Here’s how I’m doing this:
I make a plan
At the start of each week, I stick three Post-it notes on the weekly spread of my planner and label them “To-do,” “For fun,” and “Connect.” On my to-do Post-it, I list work, school and home tasks. For instance, this past week, my to-do items included: plan next month’s youth faith formation sessions, make a vet appointment, and email potential field education placement sites. This list is my productivity Post-it, and it more or less contains the things that I need to do in order to continue to function as an adult (i.e. not lose my job, home, or the good graces of my family). While I enjoy my work, I wouldn’t describe this as a fun list so much as a “gotta-do” list.
On my connect list, I include the names of people I need to reach out to for both formal (write in-laws a thank you note for the birthday gift; send college bestie a get well card) and casual (haven’t talked to this friend in a while and want to stay connected) reasons.
Then, I stay focused during work hours and use breaks consciously
Armed with my three Post-its, I’m ready to tackle the week. Here’s how that looks for me: Each workday, I decide which tasks to prioritize from my to-do list, and I’ll work on an item diligently for, typically, 45-90 minutes. I work well in these bursts; less than 45 minutes is not enough for me to get in the zone, but with more than 90 minutes, my mind tends to wander.

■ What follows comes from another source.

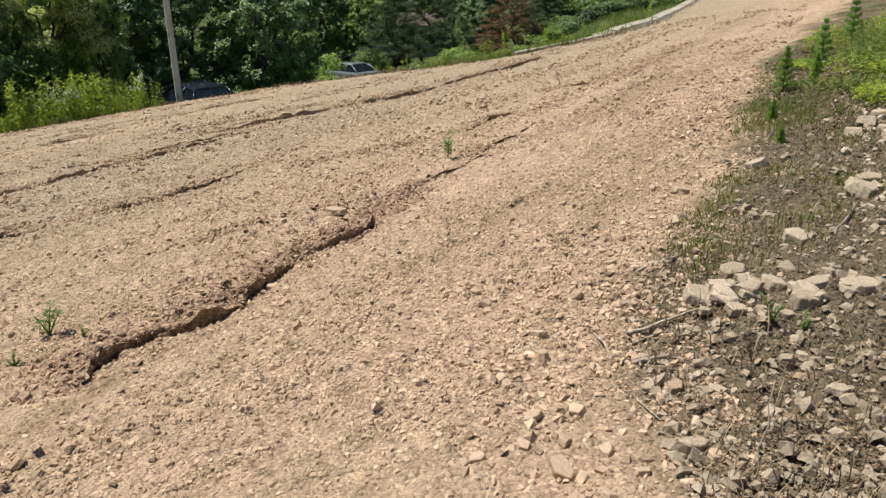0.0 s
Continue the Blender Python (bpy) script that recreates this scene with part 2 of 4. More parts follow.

When it comes time for a break, I turn to my connect list and write a quick note, make a phone call, or send an email. Moments of connection give me a boost of joy and energy, both from the social interaction itself and from the satisfaction of crossing an item off my list. With this boost, I’m rejuvenated and ready to return to focusing on my to-do list.
I am intentional during downtime hours
When my work is complete, I turn to the best list: “For Fun.” Why, you might ask, do I need to be reminded to drink a cocktail? What kind of person needs to schedule leisure reading? Well, this person. I know myself, and I know that after a long day of work, there’s a great temptation to flop into bed and mindlessly watch Netflix for two hours. But if I have an intentionally curated list of enjoyable activities at my fingertips, I’m less likely to spend time on less satisfying forms of fun.
Finally, I actively pursue a sense of presence
Have you ever found yourself at work, thinking about all the fun you want to have post-commute, but then once you are at home, you whittle away the hours thinking about all the work you have to do the next day? That used to be me, all the time. It’s an awful way to live, in my opinion, where your body and your mind and your heart are never in the same place at once.
Fortunately, my Post-it planning has helped me to get away from it. Promoting focus during work hours increases my productivity, which in turn enables me to relax more at home. And when I am able to relax fully and in satisfying ways, I’m more energized to work diligently the next day.
Time-management is a valuable skill, and I doubt that I’ll ever stop being drawn to books with titles like “Getting Things Done,” “Deep Work” and “The Checklist Manifesto.” But priority management — or paying attention to why we are working and what we’re working towards — is equally important. Organizing my weeks in a way that maximizes productivity, presence and pleasure is helping me do both.